As a chef, I see it all the time, taste buds dulled by years of being hammered with coarse, faux flavors and additives easily reject the purity of dishes and ingredients they don’t readily recognize. The visual equivalent of such a lifestyle –if it could be called that– would be one restricted to seeing primary colors only. Imagine absolutely everything painted in bold, bright yellows, reds and blues only [which: curiously enough, are the colors fast-food outlets seem to favor]; imagine a life oblivious to shading, nuance, all manner of delicate colorings and the auric subtleties of a rainbow; blind to the part of the spectrum where real beauty resides. It wouldn’t be so pernicious if it weren’t so insidiously habit forming. If we lose the desire to take the time to take the trouble, meals lose their meaning and we lose the connection to each other. Our humanity slips away while we entertain ourselves dipping the fries in the ketchup.

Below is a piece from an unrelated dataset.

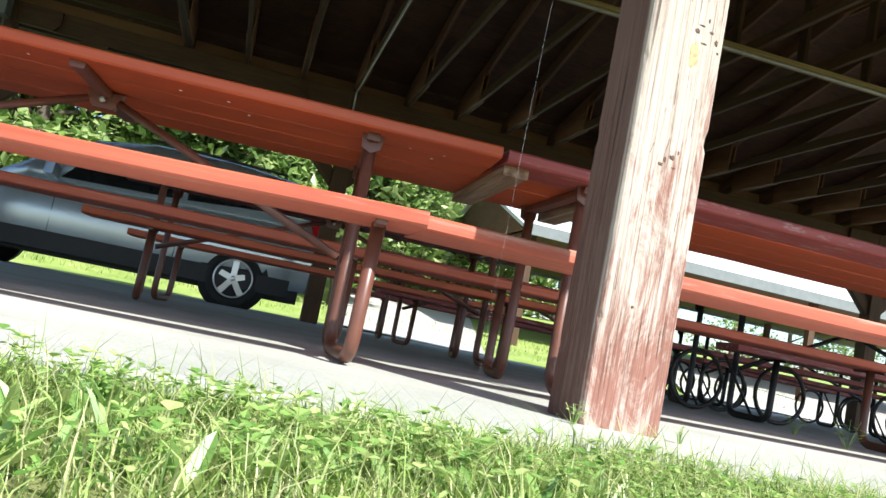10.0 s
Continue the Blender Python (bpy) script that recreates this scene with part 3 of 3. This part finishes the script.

We eventually grow up but we don’t necessarily grow out of our upbringing, identity, being also forged by what and how we eat. We leave our parent’s homes and move into the world knowing what we like and, here’s the kicker: liking only what we know. Hence, more often than not, we know nothing.

But all is not lost. Life can be an acquired taste. Similarly, taste can be an acquired life, a developed lifestyle. The palate is a muscle, albeit a muscle of perception. It responds to stimuli the way it’s been trained to. However, you can train the palate the way you train other parts of your body, with patience and diligence; regularly pushing the envelope and monitoring your progress. Inexorably, the palate wakes up to that which brings its buds to life, namely, fine food (not just ‘fancy food;’ simple, pure, fresh, home-cooked food) and yes, maybe skip the soda pop and opt for a glass of good wine. Do it enough times and it just could be that a home cooked meal with all the trimmings, which to some seems like a luxury or a thing of the past or an inconvenience, slowly becomes a daily necessity, a new-found cause, a standard to live by; the one love you perhaps could –but really shouldn’t– live without.